B.F : Les donateurs privés sont extrêmement importants pour nous. Surtout à une époque où nous voyons le financement gouvernemental devenir de plus en plus restreint et réduit. La structure du financement public est très conservatrice. Les gouvernements sont généralement très réticents à prendre des risques, alors que les donateurs privés ont l’opportunité d’être beaucoup plus proches du financement initial des entreprises. Ils peuvent dire « C’est une excellente idée, nous pouvons y mettre quelque chose, et nous allons essayer. Si cela fonctionne, cela aura un impact considérable ». Il y a un peu plus de liberté autour du financement privé, ce qui est vraiment, vraiment bien. Très souvent, le financement privé peut servir de capital initial, puis, lorsque quelque chose fonctionne, les gouvernements prennent le relais et commencent à le financer. Pour nous, il a été incroyable d’avoir des donateurs privés. Et il est également très important d’avoir une diversité de donateurs. Dans le passé, nous avions un gouvernement qui nous donnait presque 85% de notre budget, puis le gouvernement a changé et a établi un tout nouveau budget dans lequel nous n’entrions plus. C’était un peu un choc pour nous, donc ma leçon a été de diversifier le financement, d’avoir de nombreux donateurs différents. Je pense aussi que ce genre de travail, où des groupes de personnes se réunissent et collaborent, c’est là que la magie opère. L’expérience que j’ai du Peace Pledge le prouve.

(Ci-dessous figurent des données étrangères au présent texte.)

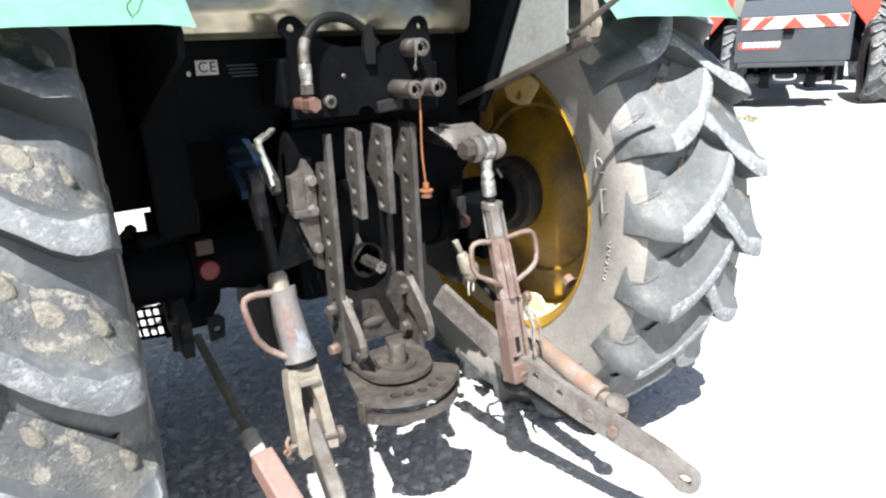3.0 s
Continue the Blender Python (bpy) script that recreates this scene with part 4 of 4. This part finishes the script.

Si vous pouviez décrire en trois mots la collaboration avec Swiss Philanthropy Foundation en tant que fondation abritante ?

B.F : Simple, collaborative et visionnaire. J’apprécie vraiment les différentes conversation savec Swiss Philanthropy Foundation, notamment le Verbier Festival Philanthropy Forum. Il ne s’agit pas seulement de faciliter et de faire de la philanthropie, mais aussi d’avoir une conversation sur ce qui va suivre, comment améliorer les choses, comment travailler avec la prochaine génération de donateurs. J’apprécie vraiment de faire partie de cette conversation. Elle doit venir du côté des philanthropes, mais aussi des personnes qui font le travail. Il y a une très belle conversation avec Swiss Philanthropy Foundation sur les orientations à prendre. Sur ce qui sera le plus efficace dans 10 ou 15 ans.

Quels sont les avantages pour une organisation bénéficiaire de recevoir des fonds par le biais d’une fondation abritante ?

B.F : Cela permet aux philanthropes de bénéficier des avantages de votre structure, de votre manière très professionnelle de gérer les fonds et de la due diligence que vous réalisez sur les bénéficiaires. Si chacun des donateurs voulait faire ce travail lui-même, cela prendrait énormément de temps et le niveau de qualité serait différent. Chez Swiss Philanthropy Foundation, vous avez un excellent moyen de rendre les choses efficaces et faciles de notre côté. Les donateurs peuvent être très différents, mais votre système nous permet de gérer cela facilement. C’est vraiment un grand avantage pour des organisations comme la nôtre.